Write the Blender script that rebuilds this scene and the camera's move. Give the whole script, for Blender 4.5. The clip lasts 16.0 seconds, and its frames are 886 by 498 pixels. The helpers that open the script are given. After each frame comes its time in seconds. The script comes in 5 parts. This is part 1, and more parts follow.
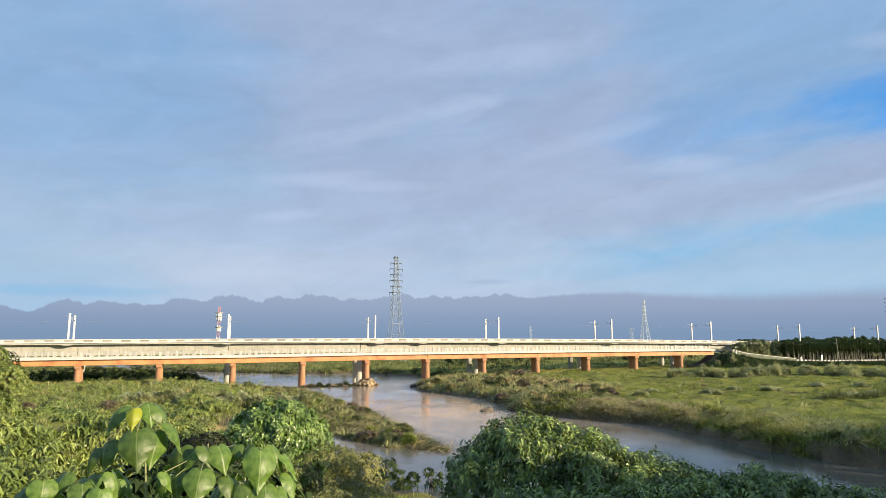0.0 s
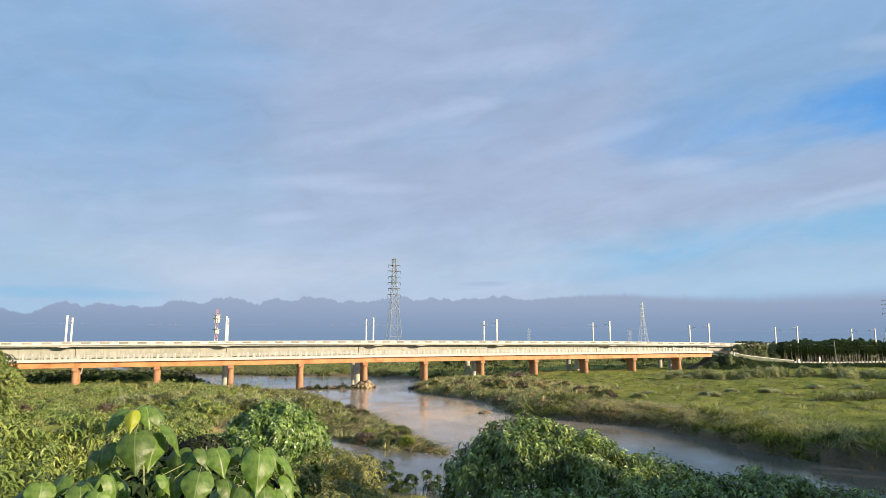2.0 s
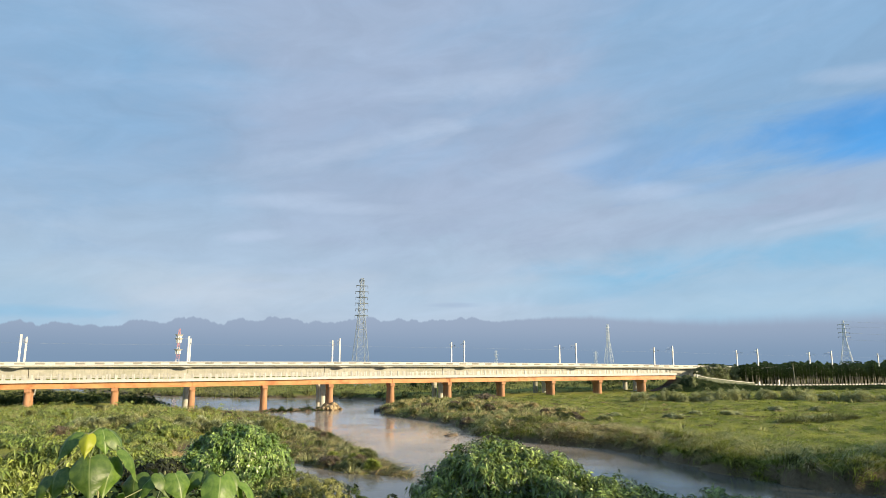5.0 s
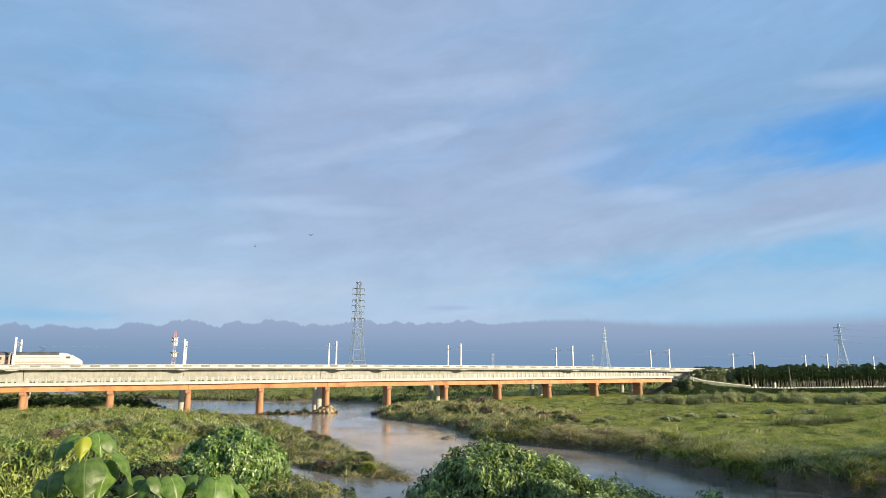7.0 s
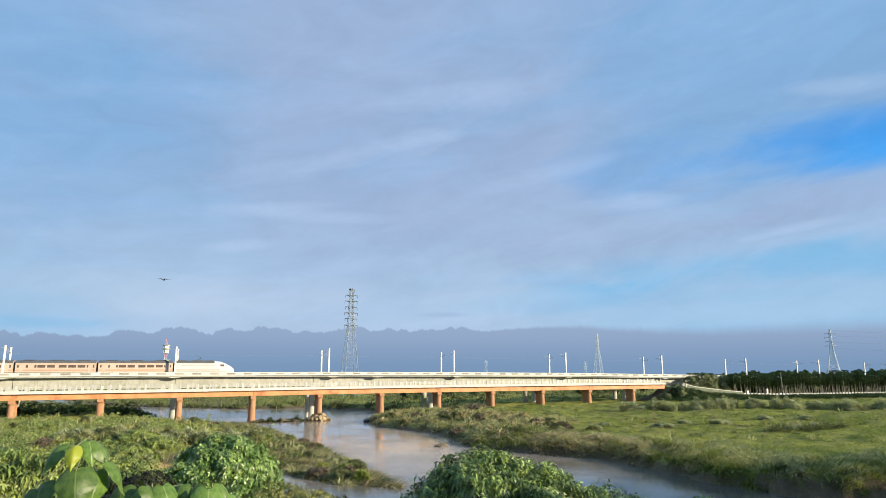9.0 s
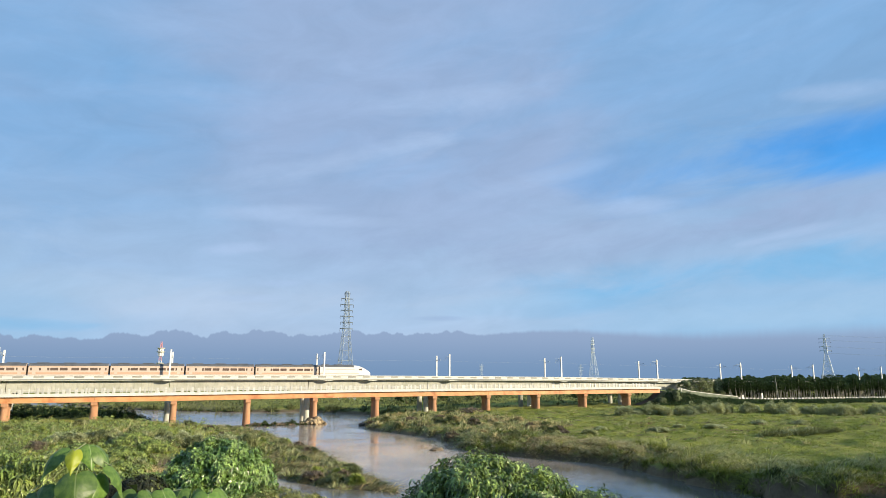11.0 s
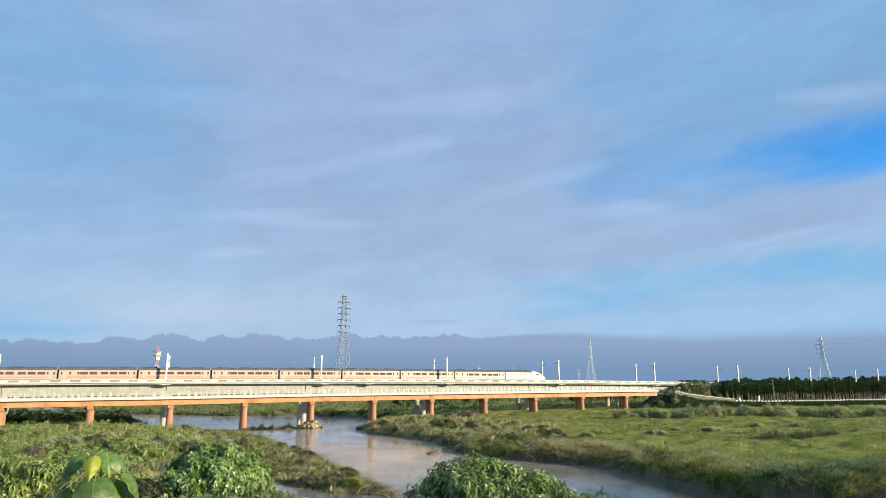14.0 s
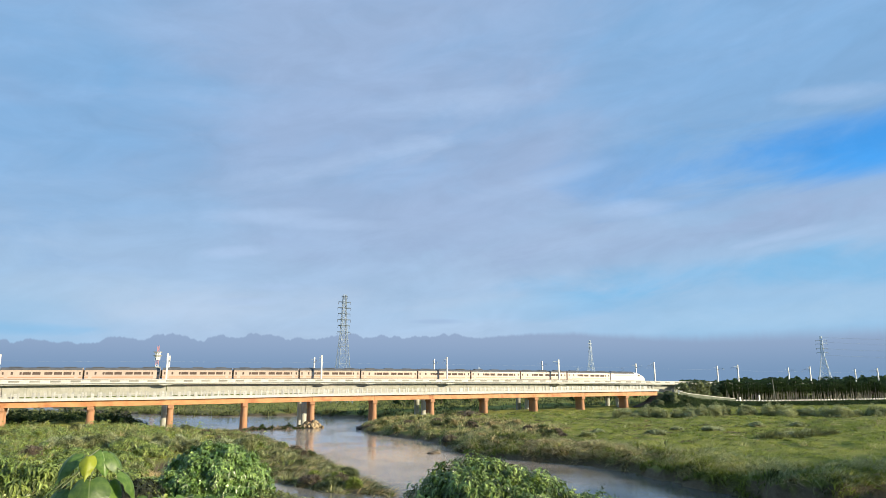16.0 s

→ **WHAT TO WORK ON**: Write out the full listing verbatim, excluding its pictures.

→ **RESPONSE BELOW**:
Write the Blender script that rebuilds this scene and the camera's move. Give the whole script, for Blender 4.5. The clip lasts 16.0 seconds, and its frames are 886 by 498 pixels. The helpers that open the script are given. After each frame comes its time in seconds. The script comes in 5 parts. This is part 1, and more parts follow.
0.0 s
2.0 s
5.0 s
7.0 s
9.0 s
11.0 s
14.0 s
16.0 s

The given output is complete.